Artigos de Jornal


Se faz cidade ao andar...

  • 03 de Agosto de 2025

Inspirado no grande poeta andaluz Antonio Machado escolhi o título dessa crônica. Caminante no hay camino, se hace camino al andar./Todo pasa y todo queda/ pero lo nuestro es pasar/ pasar haciendo caminos/ caminos sobre la mar[…] Yo amo los mundos sutiles/ ingrávidos y gentiles/ como pompas de jabón (Cantares).

Ao andar em Madri, durante um congresso, um colega observou: se conhece uma cidade pelos seus passeios. Verdade! É nas calçadas urbanas e veredas dos parques que se tece a sociabilidade de uma cidade, onde se conhece pessoas, se vê as vitrines, se descobre, ao acaso, um buteco que é uma surpresa ou onde se aprecia a vegetação.

O Rio de Janeiro é uma das cidades mais belas e com o maior patrimônio paisagístico urbano do mundo reconhecido pela UMESCO: montanhas, florestas, praias, cascatas, lagoas e a obra do homem: um Cristo monumental, o Parque do Flamengo e uma rica cultura musical e literária inspirada na cidade. Os melhores cantores baianos e nordestinos foram atraídos pelo Rio: Caymmi, Gil, Caetano, Tom Zé.

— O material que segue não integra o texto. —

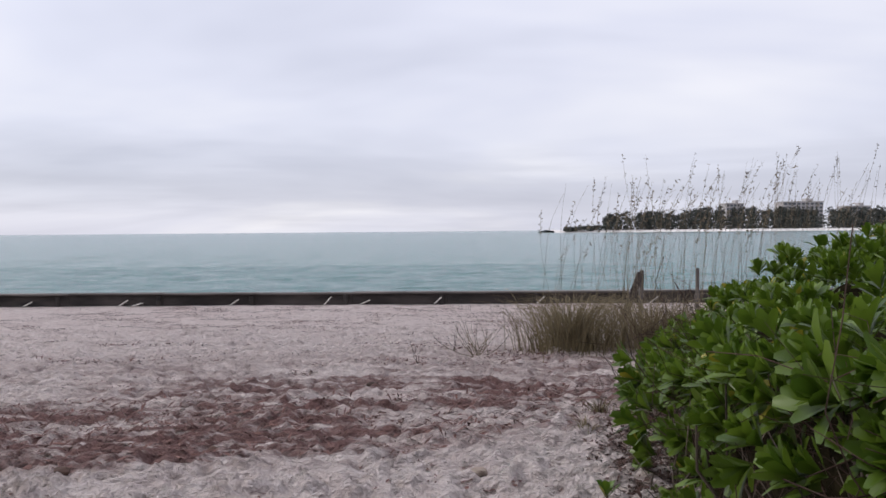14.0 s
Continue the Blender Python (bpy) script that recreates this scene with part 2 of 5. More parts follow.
def ground_material():
    mat = bpy.data.materials.new("beach_sand")
    mat.use_nodes = True
    nt = mat.node_tree
    N, K = nt.nodes.new, nt.links.new
    b = nt.nodes["Principled BSDF"]
    b.inputs["Roughness"].default_value = 0.95
    b.inputs["Specular IOR Level"].default_value = 0.2
    geo, sep = N("ShaderNodeNewGeometry"), N("ShaderNodeSeparateXYZ")
    K(geo.outputs["Position"], sep.inputs[0])

    def tex(scale, lo, hi, detail=6, stretch=(1, 1, 1)):
        mp = N("ShaderNodeMapping"); mp.inputs["Scale"].default_value = stretch
        K(geo.outputs["Position"], mp.inputs[0])
        t, r = N("ShaderNodeTexNoise"), N("ShaderNodeMapRange")
        t.inputs["Scale"].default_value, t.inputs["Detail"].default_value = scale, detail
        t.inputs["Roughness"].default_value = 0.62
        K(mp.outputs[0], t.inputs["Vector"])
        r.inputs["From Min"].default_value, r.inputs["From Max"].default_value = lo, hi
        K(t.outputs["Fac"], r.inputs["Value"])
        return r.outputs[0]

    def mixed(f, a, c):
        m = N("ShaderNodeMix"); m.data_type = "RGBA"
        for key, v in (("Factor", f), ("A", a), ("B", c)):
            if isinstance(v, tuple):
                m.inputs[key].default_value = (*v, 1)
            else:
                K(v, m.inputs[key])
        return m.outputs["Result"]

    def op(kind, a, c):
        m = N("ShaderNodeMath"); m.operation = kind
        for k, v in ((0, a), (1, c)):
            if isinstance(v, float):
                m.inputs[k].default_value = v
            else:
                K(v, m.inputs[k])
        return m.outputs[0]

    def band(axis, lo, hi):
        r = N("ShaderNodeMapRange"); r.interpolation_type = "SMOOTHSTEP"
        r.inputs["From Min"].default_value, r.inputs["From Max"].default_value = lo, hi
        K(sep.outputs[axis], r.inputs["Value"])
        return r.outputs[0]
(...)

Sua poesia se revela nos calçadões e nas ladeiras dos morros: “Um bom lugar para encontrar Copacabana/ pra passear à beira-mar Copacabana/ depois um bar à meia-luz, Copacabana/ eu esperei por esta noite uma semana. /Um bom jantar, depois dançar Copacabana/ Para se amar um só lugar Copacabana” (Caymmi e J. Guinle). Ou ainda: “Se alguém perguntar por mim/ diz que fui por aí/ levando o violão debaixo do braço/ em qualquer esquina eu paro/ em qualquer botequim eu entro/e se houver motivo é mais um samba que faço” (Zé Keti).

A vida está nas calçadas. “Abençoado seja o camelô dos brinquedos de tostão[...] Alegria das calçadas[...] Todos, porém, sabem mexer nos cordéis com o tino ingênuo de demiurgos de inutilidades/ E ensinam no tumulto das ruas os mitos heroicos da meninice.../ E dão aos homens que passam preocupados e triste uma lição de infância” (M. Bandeira).

Também tivemos passeios para andar, ver vitrines e namorar como a Rua Chile, as avenidas Sete e Oceânica, onde de fazia o footing, e a Praça Cairu com seus camelôs. Tudo acabou. Nossos passeios são mesquinhos, cheios de buracos e degraus. Não temos ruas nem parques, só viadutos. Dou um doce a quem indicar onde se possa ver vitrines, a não ser nos shoppings centers estéreis, do consumo e da exclusão.

Nossas autoridades e técnicos só se deslocam em carros blindados. “Pela janela do carro/ eu vejo tudo enquadrado/ eu ando pelo mundo/ e os carros correm para que?” (A. Calcanhotto). Me lembro duma canção popular que dizia: “A mulher do ‘autista’ se queixa da sua sina/ porque o tal só cheira a gasolina/ e quando chega em casa, toca logo a buzina” (anônimo). Nossas autoridades são assim, não sabem o que é uma cidade e urbanidade, só querem o poder pelo poder e rodar de limosine.